White House : Dzhokhar Tsarnaev won't be tried as 'enemy combatant'

White House press secretary Jay Carney said Monday that Boston bombing suspect Dzhokhar Tsarnaev will not be treated as an "enemy combatant."

The White House announcement comes after some Republicans lawmakers called over the weekend for Tsarnaev, who remains hospitalized with gunshot wounds, to be tried as an enemy combatant.

"He will not be treated as an enemy combatant," Carney said. "We will prosecute this terrorist through a civilian system of justice. Under U.S. law, United States citizens cannot be tried in military commissions. It is important to remember since 9/11, we have used the federal court system to convict and incarcerate hundreds of terrorists."



Sen. Lindsey Graham, R-S.C., argued on CNN Sunday that Tsarnaev, who was born in Kyrgyzstan and is a naturalized U.S. citizen, should be held as an enemy combatant for interrogation purposes. That would allow authorities to take their time gleaning information from him. Graham agreed that Tsarnaev, 19, is not eligible to be tried by a military commission because he was not caught on a foreign battlefield.
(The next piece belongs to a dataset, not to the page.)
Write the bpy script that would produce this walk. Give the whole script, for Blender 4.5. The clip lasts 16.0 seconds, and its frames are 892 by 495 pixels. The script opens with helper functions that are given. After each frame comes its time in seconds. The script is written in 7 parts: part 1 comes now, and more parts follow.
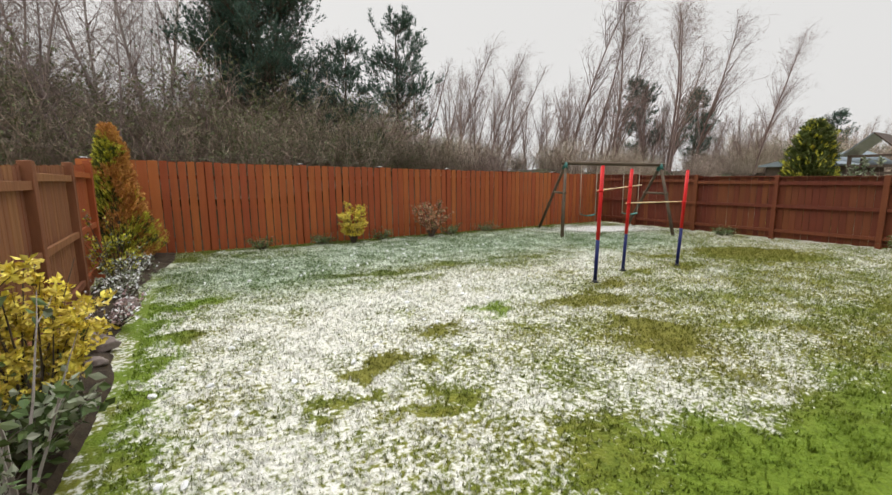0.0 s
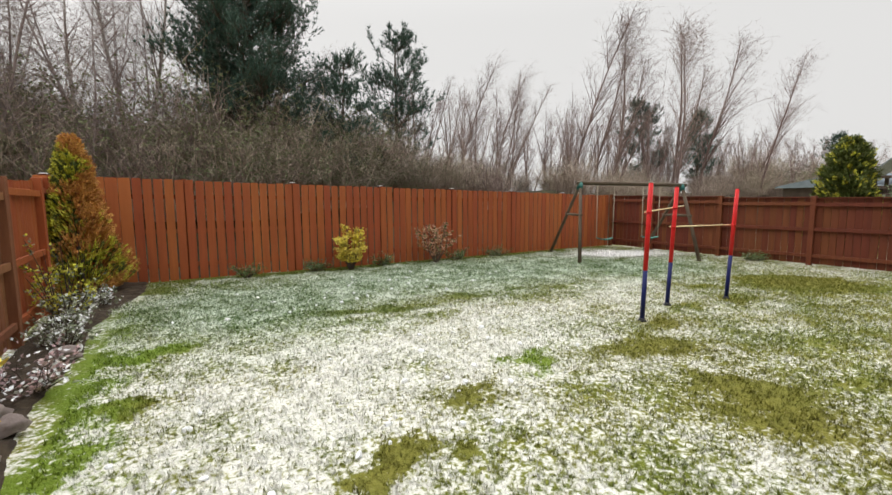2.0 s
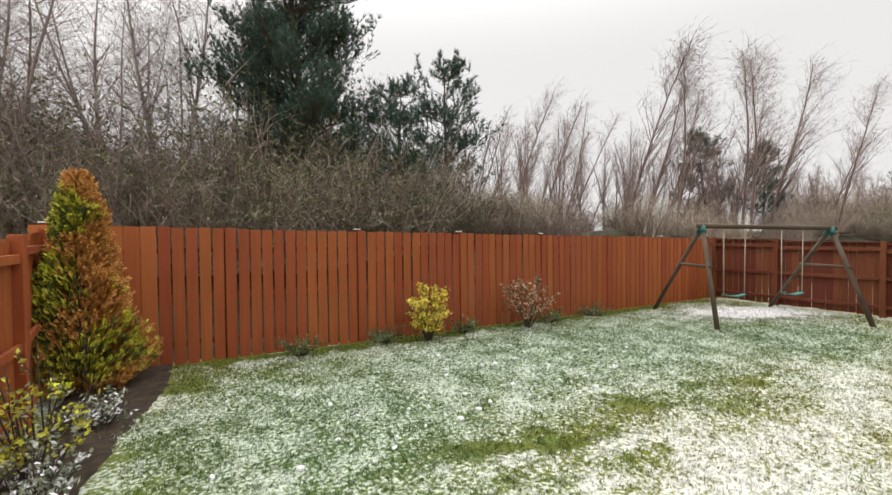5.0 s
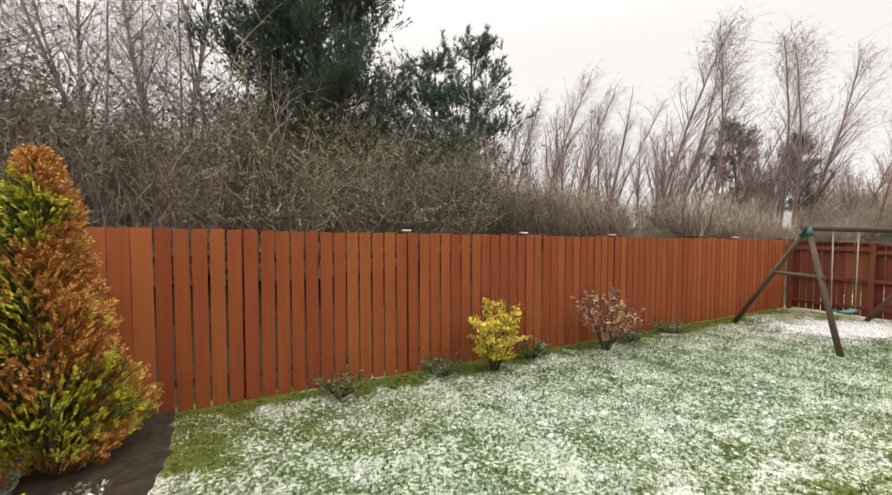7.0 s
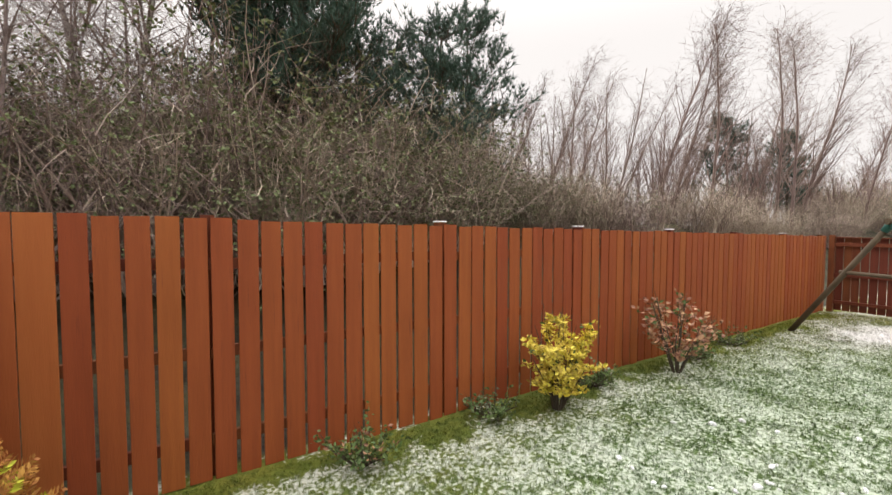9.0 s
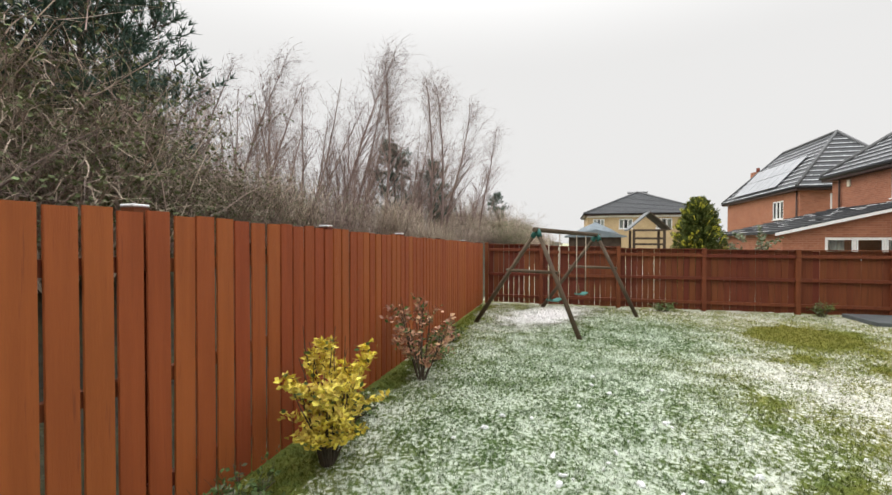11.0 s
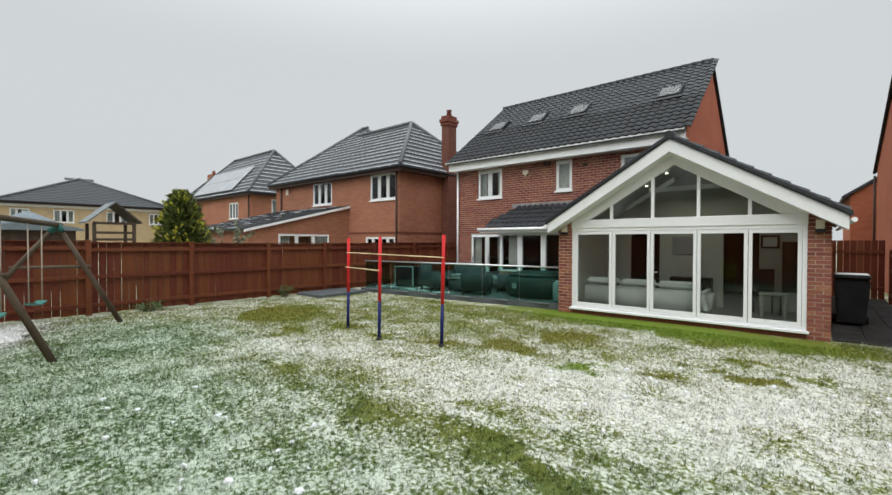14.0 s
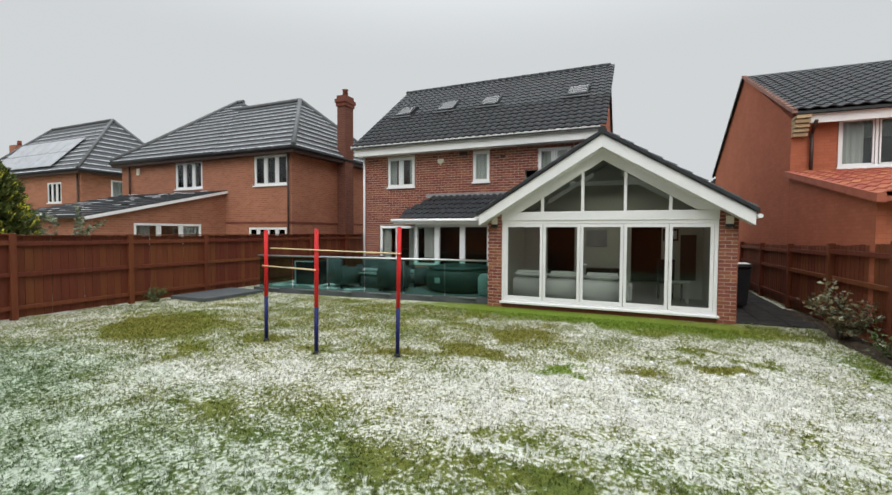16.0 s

"Most Americans want to find out what he knew, who he associated with, does he know about terrorist organizations within or without the country that are trying to hurt us?" Graham said. "Does he know about a future attack?"

Carney noted that the federal courts have been used as the venues for the prosecution of Faisal Shahzad, the Pakistani-American citizen in the failed May 2010 Times Square car bombing, and of Umar Farouk Abdulmutallab, the Nigerian man known as the "underwear bomber" who tried to blow up a Detroit-bound flight on Christmas Day 2009.

He added, "The system has repeatedly proven it can successfully handle the threat we continue to face."

Carney said that the president's entire national security team was in agreement that Tsarnaev's prosecution belongs in the civilian courts.